- SUPPLIED DATA:
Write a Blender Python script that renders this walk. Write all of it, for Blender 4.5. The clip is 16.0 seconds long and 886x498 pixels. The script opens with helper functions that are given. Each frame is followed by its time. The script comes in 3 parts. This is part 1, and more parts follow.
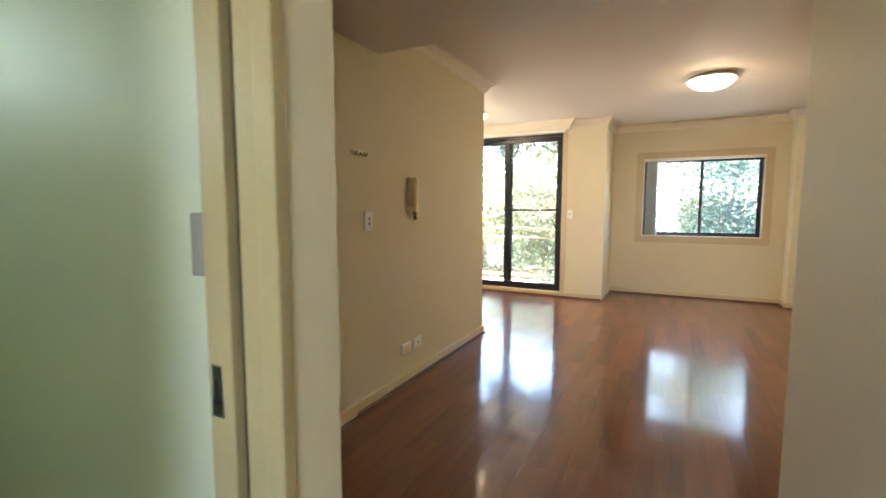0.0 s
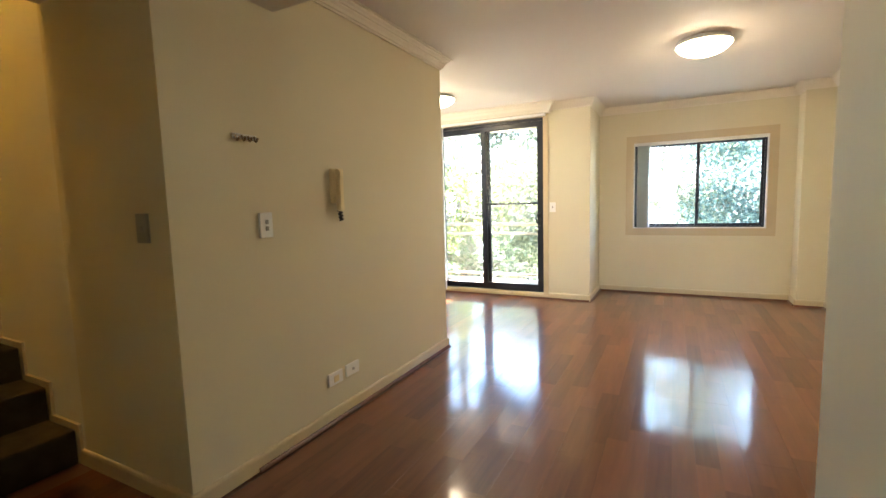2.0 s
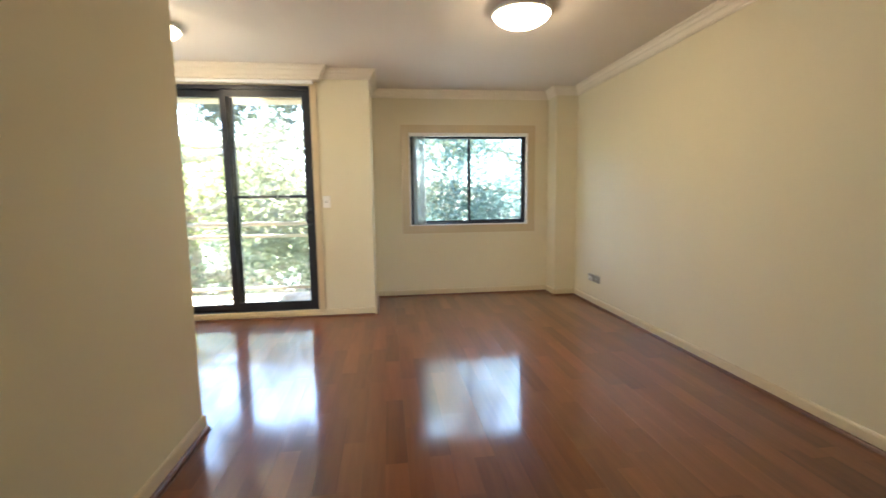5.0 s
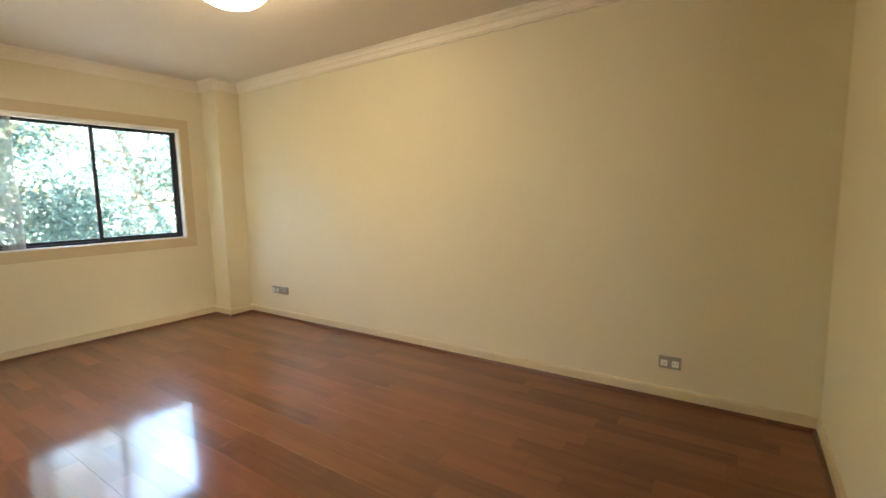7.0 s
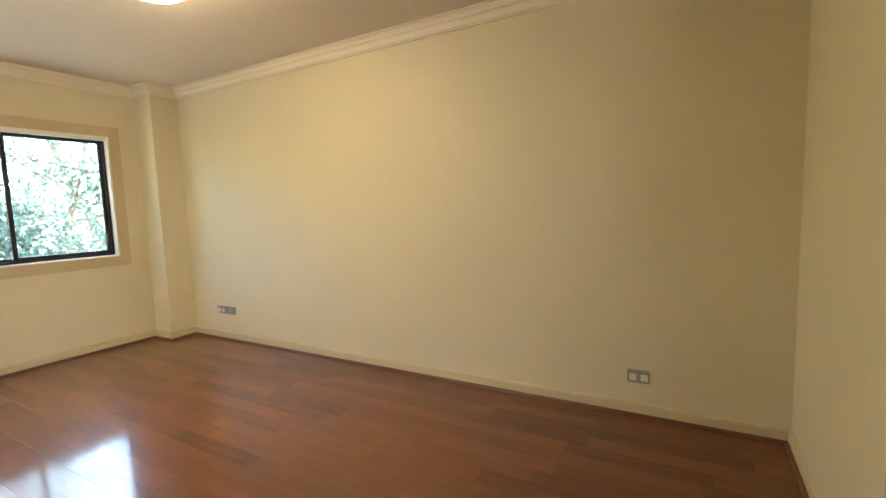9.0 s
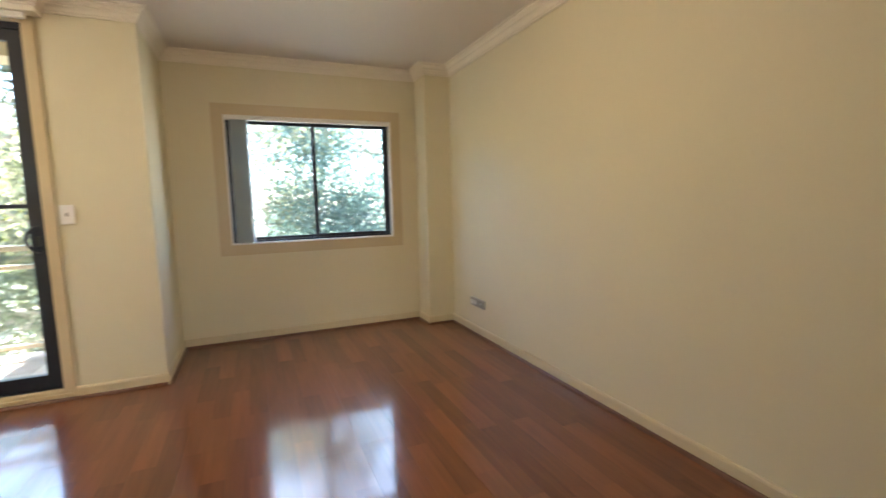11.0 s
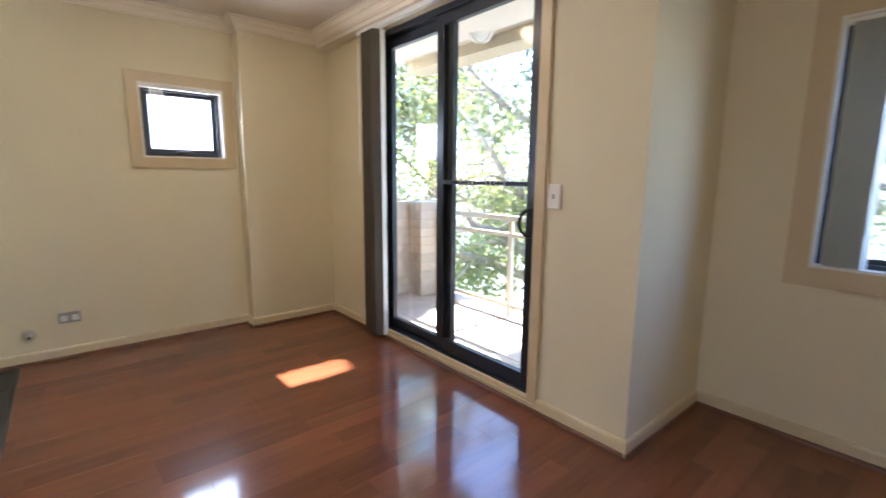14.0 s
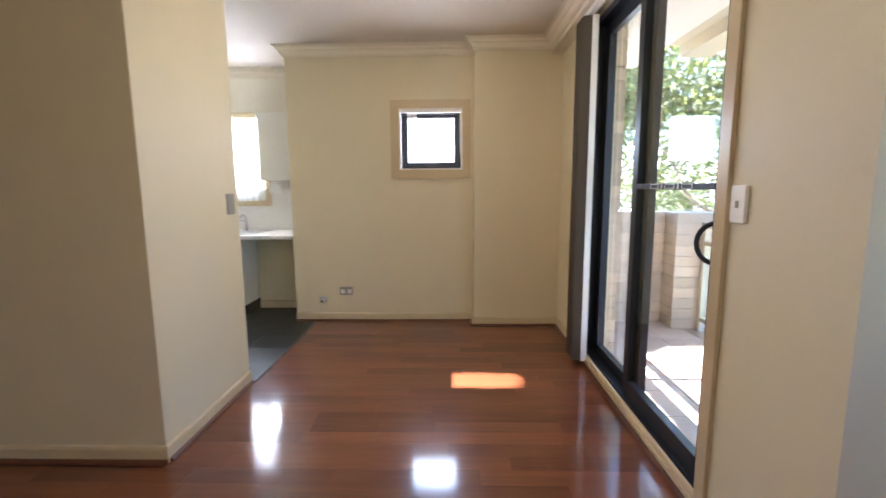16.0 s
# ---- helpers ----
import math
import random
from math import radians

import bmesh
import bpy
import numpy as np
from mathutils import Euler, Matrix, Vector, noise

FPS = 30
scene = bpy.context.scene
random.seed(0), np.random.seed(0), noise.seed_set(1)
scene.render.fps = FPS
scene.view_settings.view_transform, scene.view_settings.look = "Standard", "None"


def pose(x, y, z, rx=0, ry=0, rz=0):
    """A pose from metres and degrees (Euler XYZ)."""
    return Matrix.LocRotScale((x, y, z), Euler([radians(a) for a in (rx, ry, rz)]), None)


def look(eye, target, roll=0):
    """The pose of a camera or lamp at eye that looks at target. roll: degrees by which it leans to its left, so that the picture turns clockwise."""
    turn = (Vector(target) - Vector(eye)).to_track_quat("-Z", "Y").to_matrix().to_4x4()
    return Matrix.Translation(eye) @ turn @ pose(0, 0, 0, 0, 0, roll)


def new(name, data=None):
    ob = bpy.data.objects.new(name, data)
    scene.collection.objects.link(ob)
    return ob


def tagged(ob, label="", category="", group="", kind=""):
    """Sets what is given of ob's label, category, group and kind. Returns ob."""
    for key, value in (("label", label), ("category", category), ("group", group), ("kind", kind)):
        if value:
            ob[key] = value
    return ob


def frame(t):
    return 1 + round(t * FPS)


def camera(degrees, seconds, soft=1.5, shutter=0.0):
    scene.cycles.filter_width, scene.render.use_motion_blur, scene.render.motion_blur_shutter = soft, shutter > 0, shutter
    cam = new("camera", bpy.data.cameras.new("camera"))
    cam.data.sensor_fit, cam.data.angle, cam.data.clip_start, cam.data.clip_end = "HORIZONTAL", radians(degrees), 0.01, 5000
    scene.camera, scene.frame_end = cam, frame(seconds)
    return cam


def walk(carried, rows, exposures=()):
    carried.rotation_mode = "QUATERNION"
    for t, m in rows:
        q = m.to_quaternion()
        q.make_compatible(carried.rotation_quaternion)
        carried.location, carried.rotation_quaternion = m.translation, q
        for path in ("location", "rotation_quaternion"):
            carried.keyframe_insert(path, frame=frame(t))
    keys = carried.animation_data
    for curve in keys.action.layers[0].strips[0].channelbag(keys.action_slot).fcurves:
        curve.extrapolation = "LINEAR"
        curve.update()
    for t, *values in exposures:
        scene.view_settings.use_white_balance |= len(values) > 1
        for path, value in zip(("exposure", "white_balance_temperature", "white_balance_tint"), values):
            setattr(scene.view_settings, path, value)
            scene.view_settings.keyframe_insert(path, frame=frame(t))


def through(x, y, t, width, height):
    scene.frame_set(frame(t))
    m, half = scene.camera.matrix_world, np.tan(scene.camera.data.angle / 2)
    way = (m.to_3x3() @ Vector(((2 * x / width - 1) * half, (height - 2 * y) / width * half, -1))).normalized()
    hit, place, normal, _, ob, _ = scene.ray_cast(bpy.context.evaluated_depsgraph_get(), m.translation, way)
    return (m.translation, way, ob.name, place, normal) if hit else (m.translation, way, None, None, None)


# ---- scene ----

- PROBLEM:
Report every line in the data above in which the word "soft" appears.

- THE REPLY:
def camera(degrees, seconds, soft=1.5, shutter=0.0):
    scene.cycles.filter_width, scene.render.use_motion_blur, scene.render.motion_blur_shutter = soft, shutter > 0, shutter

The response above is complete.